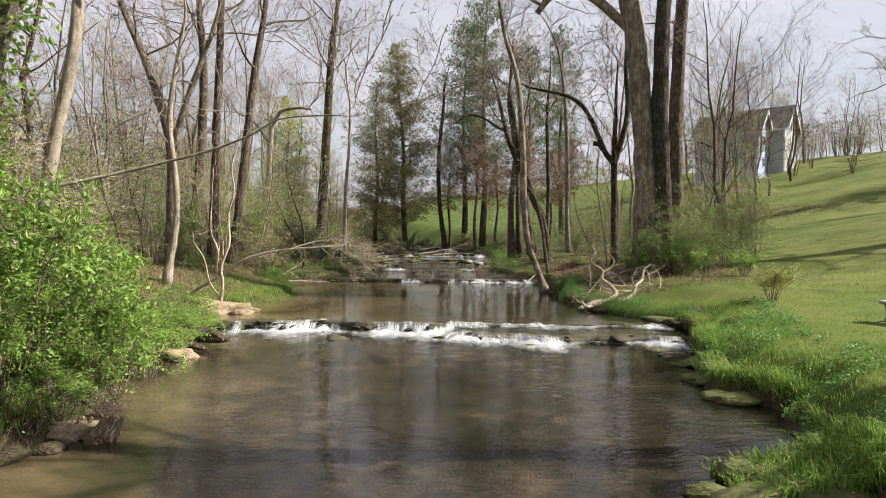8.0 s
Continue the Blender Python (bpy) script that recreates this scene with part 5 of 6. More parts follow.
for x, y, s in ((-1.5, 47.6, 0.45), (1.5, 32.0, 0.3), (-2.25, 32.75, 0.42), (-0.75, 32.9, 0.3), (-4.4, 32.9, 0.2), (1.9, 31.9, 0.25), (3.9, 32.0, 0.4), (4.1, 31.4, 0.4), (3.9, 30.6, 0.35)):
    tagged(rock_at(WET_ROCKS, x, y, float(water_level(y)) - 0.03, (s * 1.4, s, s * 0.6)), "dark wet rock breaking the water's surface", "rock", "rocks below the ledge")
for x, y, z, s in ((4.95, 33.9, 0.0, 0.5), (5.30, 33.5, 0.1, 0.55), (5.60, 33.9, 0.2, 0.6), (5.15, 33.0, -0.02, 0.45), (5.50, 33.1, 0.14, 0.5), (5.00, 32.4, -0.08, 0.45), (5.35, 32.5, 0.08, 0.5), (4.90, 31.8, -0.12, 0.4), (5.20, 31.8, 0.0, 0.45), (4.75, 33.4, -0.1, 0.35), (4.70, 32.8, -0.12, 0.3), (5.00, 31.2, -0.06, 0.4)):
    tagged(rock_at(DAMP_ROCKS, x, y, z, (s * 1.2, s, s * 0.8)), "dark mossy rock stacked in the eroded bank", "rock", "rocks in the eroded bank")
x = -4.2
while x < 5.1:                                   # moss cushions along both lips
    for line, z in ((line_one, 0.0), (line_low, -0.09)):
        if (line is line_low and x < 0.2) or rock_rng.random() < 0.72:
            continue
        s = rock_rng.uniform(0.05, 0.13)
        ob = rock_at(MOSS_ROCKS + DAMP_ROCKS, x + rock_rng.uniform(-0.1, 0.1), line(x) + rock_rng.uniform(-0.02, 0.12), z + rock_rng.uniform(-0.03, 0.02), (s * 1.9, s, s * 0.6))
        tagged(ob, "small green moss cushion on the rock ledge", "moss", "moss cushions on the ledges")
    x += 0.17
terrace = Geo()
for x in np.arange(-0.4, 5.3, 0.1):
    for f in np.linspace(0, 1, 7):
        x = float(x)
        y = line_low(x) + 0.1 + (line_one(x) - line_low(x)) * float(f)
        terrace.v.append(Vector((x, y, -0.045 - 0.2 * max(0.0, 1 - (x + 0.4) / 0.7) + 0.02 * noise.noise(Vector((x * 3, y * 3, 0))))))
for i in range(len(terrace.v) // 7 - 1):
    for k in range(6):
        terrace.f.append((i * 7 + k, (i + 1) * 7 + k, (i + 1) * 7 + k + 1, i * 7 + k + 1))
terrace_ob = tagged(new("water", terrace.mesh("water", WATER)), "thin water sliding over the lower rock step", "water", kind="structure")
terrace_ob.visible_shadow = False
# clods of dark earth at the foot of the undercut banks
CLODS = [rock_mesh("earth_clod", s, EARTH, 0.7, 2) for s in range(20, 24)]
for k in range(200):
    y = rock_rng.uniform(6, 45) if k < 120 else rock_rng.uniform(6, 26)
    bank, side = (right_edge(y), 1) if k % 3 else (left_edge(y), -1)
    if noise.noise(Vector((y * 0.55, side * 3.0, 0.3))) < -0.15:
        continue
    s = rock_rng.uniform(0.1, 0.28)
    ob = new("earth_clod", rock_rng.choice(CLODS))
    ob.location = (bank + side * rock_rng.uniform(-0.12, 0.12), y, float(water_level(y)) + rock_rng.uniform(-0.06, 0.05))
    ob.rotation_euler, ob.scale = (0, 0, rock_rng.uniform(0, 6.28)), (s, s * 1.5, s)
    tagged(ob, "clod of dark wet earth at the bank's foot", "earth", "earth clods along the banks")
# mossy shelves under the lawn bank
for x, y, sx, sy, sz in ((2.6, 25.2, 0.9, 0.45, 0.6), (3.2, 25.3, 1.0, 0.6, 0.8), (2.95, 25.6, 0.8, 0.5, 0.7), (3.6, 25.6, 0.9, 0.7, 0.9), (2.3, 25.25, 0.45, 0.3, 0.4), (3.85, 28.3, 0.8, 0.5, 0.5), (3.95, 29.3, 0.8, 0.5, 0.5), (4.3, 30.6, 0.8, 0.6, 0.6), (4.9, 34.4, 1.0, 0.7, 0.6)):
    ob = tagged(rock_at(MOSS_ROCKS, x, y, -0.22 if y < 33 else -0.02, (sx, sy, sz)), "moss-covered rock shelf jutting from the grassy bank", "rock", "mossy shelves along the bank")
    ob.rotation_euler = (0, 0, rock_rng.gauss(0, 0.3))
for x, y, z, s in ((-5.45, 35.0, 0.1, (1.5, 0.8, 0.8)), (-5.9, 34.8, 0.18, (1.0, 0.8, 0.7)), (-5.0, 34.9, 0.02, (0.6, 0.5, 0.5)), (-4.6, 30.45, -0.12, (0.75, 0.5, 0.55)), (-5.0, 31.2, -0.1, (0.45, 0.35, 0.4)), (-3.7, 26.5, -0.15, (0.5, 0.4, 0.35))):
    ob = tagged(rock_at(TAN_ROCKS, x, y, z, s), "pale tan weathered rock at the water's edge", "rock", "tan rocks at the edge")
    ob.rotation_euler = (0.05, 0.1, rock_rng.gauss(0, 0.3))


# ---- logs, stumps and driftwood ----
def branchwood(name, strokes, material, label, category, sides=9, twig_count=0, seed=1):
    """A log or dead branch built from bent tapering limbs."""
    rng = random.Random(seed)
    origin = Vector(strokes[0][0][:3])
    top = empty(name, origin, label, category)
    for k, rows in enumerate(strokes):
        c = spline(rows, 6)
        g = Geo()
        g.tube([Vector(p[:3]) - origin for p in c], [max(0.003, float(p[3])) for p in c], sides if rows[0][3] > 0.03 else 5, 0.3, rng)
        part("limb" if k else "stem", g, material, top)
    if twig_count:
        g = Geo()
        for _ in range(twig_count):
            rows = spline(rng.choice(strokes), 6)
            i = rng.randrange(len(rows) // 3, len(rows))
            p = Vector(rows[i][:3]) - origin
            q = p + Vector((rng.gauss(0.2, 0.22), rng.gauss(-0.04, 0.2), rng.gauss(-0.01, 0.13)))
            side = Vector((rng.gauss(0, 0.05), rng.gauss(0, 0.05), rng.gauss(0.04, 0.06)))
            mid = p.lerp(q, 0.5) + side
            g.twig(p, mid, 0.006, side * 0.3)
            g.twig(mid, q, 0.0045, side * 0.4)
            for _ in range(3):
                m = mid.lerp(q, rng.uniform(0.0, 0.9))
                g.spike(m, m + Vector((rng.gauss(0.04, 0.07), rng.gauss(0, 0.07), rng.gauss(-0.02, 0.08))), 0.0035)
        part("spray", g, material, top)["kind"] = "stuff"
    return top


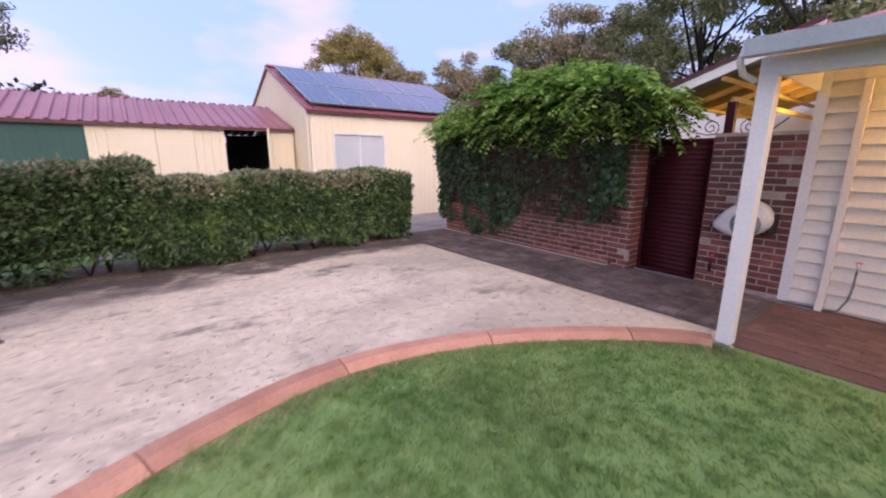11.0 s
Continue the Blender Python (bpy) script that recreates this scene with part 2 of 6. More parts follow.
M_FLOORIN = surf("timber_floor", (0.22, 0.12, 0.06), (0.34, 0.20, 0.10), 2, 0.4, 0.05, 30, stretch=(1, 8, 1))
M_BLACK = surf("black_plastic", (0.008, 0.008, 0.009), (0.02, 0.02, 0.022), 3, 0.5, 0.05, 60)
# near-black colour that stands for the darkness inside the shed
M_DARKVOID = surf("unlit_shed_lining", (0.01, 0.01, 0.012), (0.03, 0.03, 0.03), 2, 0.9, 0.1, 30)
M_BLIND = surf("pale_blind", (0.52, 0.57, 0.62), (0.60, 0.65, 0.70), 1, 0.7, 0.03, 40)
M_TAUPE = surf("taupe_blind", (0.34, 0.29, 0.235), (0.41, 0.355, 0.285), 1, 0.8, 0.05, 60)
# slat colour darkened to paint slats backlit by the bright room
M_SLAT = surf("backlit_timber_slat", (0.05, 0.034, 0.018), (0.10, 0.07, 0.04), 3, 0.6, 0.1, 40)
M_HOSE = surf("pale_grey_plastic", (0.52, 0.51, 0.50), (0.68, 0.67, 0.65), 4, 0.45, 0.05, 50)
M_HOSEDARK = surf("mid_grey_plastic", (0.16, 0.17, 0.17), (0.22, 0.23, 0.23), 4, 0.5, 0.05, 50)
M_RED = surf("red_cloth", (0.50, 0.05, 0.03), (0.62, 0.09, 0.05), 3, 0.8, 0.1, 50)
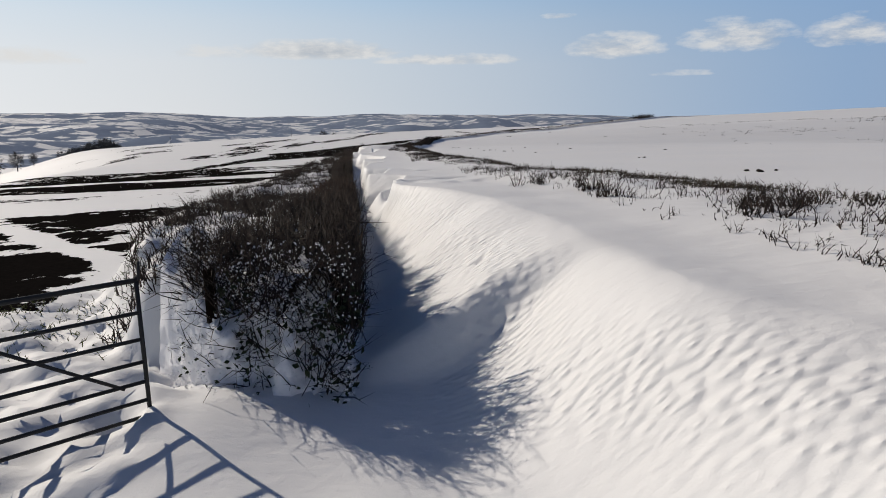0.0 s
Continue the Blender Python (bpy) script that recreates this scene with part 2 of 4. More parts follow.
# ---- plan: the hedge face that runs along the lane, and heights along it ----
LN = np.array([(2.9, -30), (2.6, 4), (2.1, 9), (1.25, 16), (0.35, 22), (-0.75, 30), (-1.4, 35), (-2.05, 39.5), (-2.75, 45), (-3.25, 49), (-3.85, 53.5), (-4.65, 60), (-5.5, 66), (-6.2, 72), (-6.55, 77), (-6.9, 82),
               (-7.1, 87), (-7.0, 91), (-6.5, 95.5), (-5.4, 99), (-3.4, 101.9), (-1.0, 104.2), (1.4, 107), (4.5, 111.4), (7.4, 115.5), (9.2, 118.2), (12.2, 122.5), (23, 137.5), (47, 167), (95, 226), (400, 600)])


def spline(pts, step):
    out = []
    p = np.vstack([2 * pts[0] - pts[1], pts, 2 * pts[-1] - pts[-2]])
    for i in range(1, len(p) - 2):
        n = max(1, int(np.linalg.norm(p[i + 1] - p[i]) / step))
        for t in np.arange(n) / n:
            # monotone in y: blend of the chord and a Catmull curve
            a, b, c, d = p[i - 1], p[i], p[i + 1], p[i + 2]
            l1, l2, l0 = np.linalg.norm(c - b), np.linalg.norm(d - c), np.linalg.norm(b - a)
            m1, m2 = (c - a) / (l0 + l1) * l1, (d - b) / (l1 + l2) * l1
            out.append((2 * t**3 - 3 * t**2 + 1) * b + (t**3 - 2 * t**2 + t) * m1 + (3 * t**2 - 2 * t**3) * c + (t**3 - t**2) * m2)
    out.append(pts[-1])
    return np.array(out)


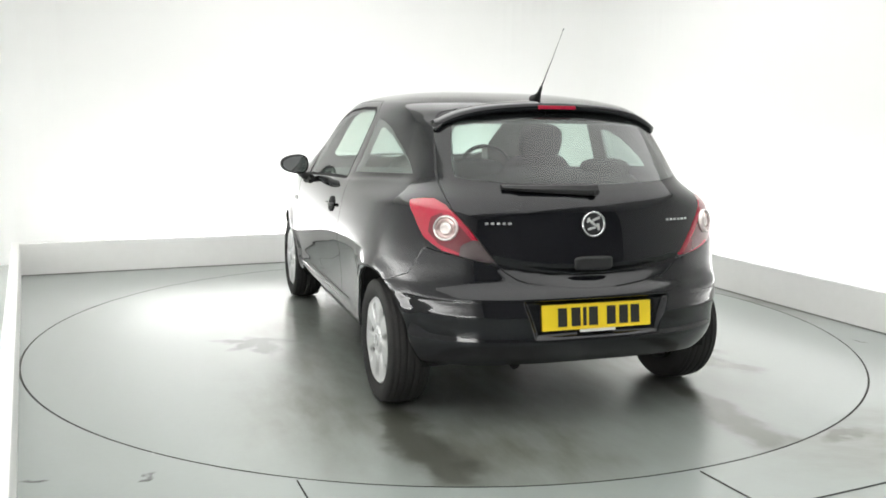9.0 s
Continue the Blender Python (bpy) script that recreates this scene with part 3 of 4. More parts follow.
def cap_skin():
    """A wheel trim with seven openings, facing +y."""
    nr, na = 46, 210
    r = np.linspace(0.004, 0.206, nr)
    a = np.linspace(0, 2 * math.pi, na, endpoint=False)
    R, A = np.meshgrid(r, a, indexing="ij")
    wave = np.cos(7 * (A + math.pi / 2))
    y = 0.012 + 0.002 * np.exp(-((R / 0.054) ** 8)) - 0.05 * np.clip(R - 0.06, 0, 1) ** 1.6 * (0.6 + 0.4 * wave)
    y += -0.006 * np.exp(-(((R - 0.066) / 0.01) ** 2)) + 0.004 * np.exp(-(((R - 0.198) / 0.006) ** 2)) - 0.02 * np.clip(R - 0.2, 0, 1) / 0.006
    y -= 0.008 * np.clip(wave, 0, 1) * np.exp(-(((R - 0.125) / 0.06) ** 4))
    v = np.c_[(R * np.cos(A)).ravel(), y.ravel(), (R * np.sin(A)).ravel()]
    idx = np.arange(nr * na).reshape(nr, na)
    p, q = idx[:-1], idx[1:]
    f = np.vstack([np.c_[p.ravel(), np.roll(p, -1, 1).ravel(), np.roll(q, -1, 1).ravel()], np.c_[p.ravel(), np.roll(q, -1, 1).ravel(), q.ravel()]])
    n = np.zeros_like(v)
    fn = np.cross(v[f[:, 1]] - v[f[:, 0]], v[f[:, 2]] - v[f[:, 0]])
    for i in range(3):
        np.add.at(n, f[:, i], fn)
    if n[:, 1].sum() < 0:
        n, f = -n, f[:, ::-1]
    n /= np.maximum(np.linalg.norm(n, axis=1, keepdims=True), 1e-12)
    s = Skin(v, n, f)
    for k in range(7):
        t = -math.pi / 2 + k * 2 * math.pi / 7
        u, w = s.v[:, 0] * math.cos(t) + s.v[:, 2] * math.sin(t) - 0.140, -s.v[:, 0] * math.sin(t) + s.v[:, 2] * math.cos(t)
        _, s = s.split(((np.abs(u / 0.038) ** 2.8 + np.abs(w / np.clip(0.0255 + 0.28 * u, 0.014, 0.039)) ** 2.6) ** (1 / 2.6) - 1) * 0.03)
    return s


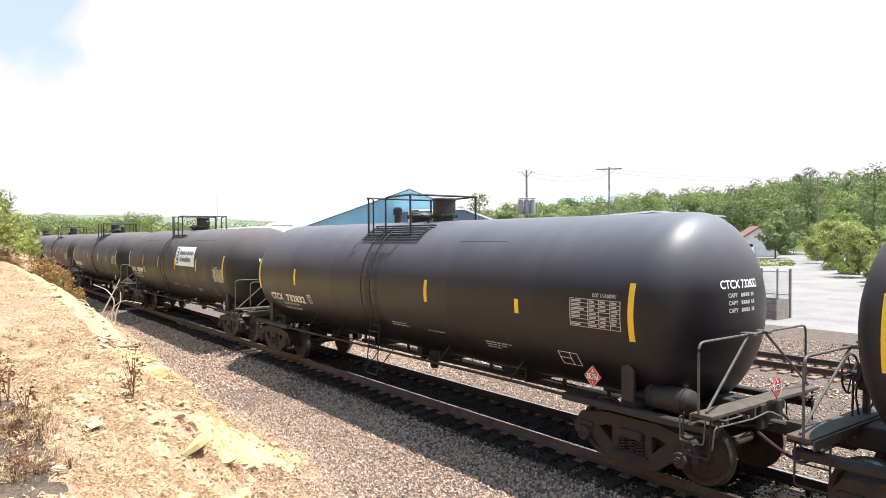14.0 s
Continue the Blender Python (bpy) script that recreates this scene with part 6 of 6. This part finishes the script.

■ ■ ■ ■ ■

Work to do: Gather, from the listing above, every line carrying the word "parts".

The result:
Continue the Blender Python (bpy) script that recreates this scene with part 5 of 6. More parts follow.
Continue the Blender Python (bpy) script that recreates this scene with part 2 of 6. More parts follow.
Continue the Blender Python (bpy) script that recreates this scene with part 2 of 4. More parts follow.
Continue the Blender Python (bpy) script that recreates this scene with part 3 of 4. More parts follow.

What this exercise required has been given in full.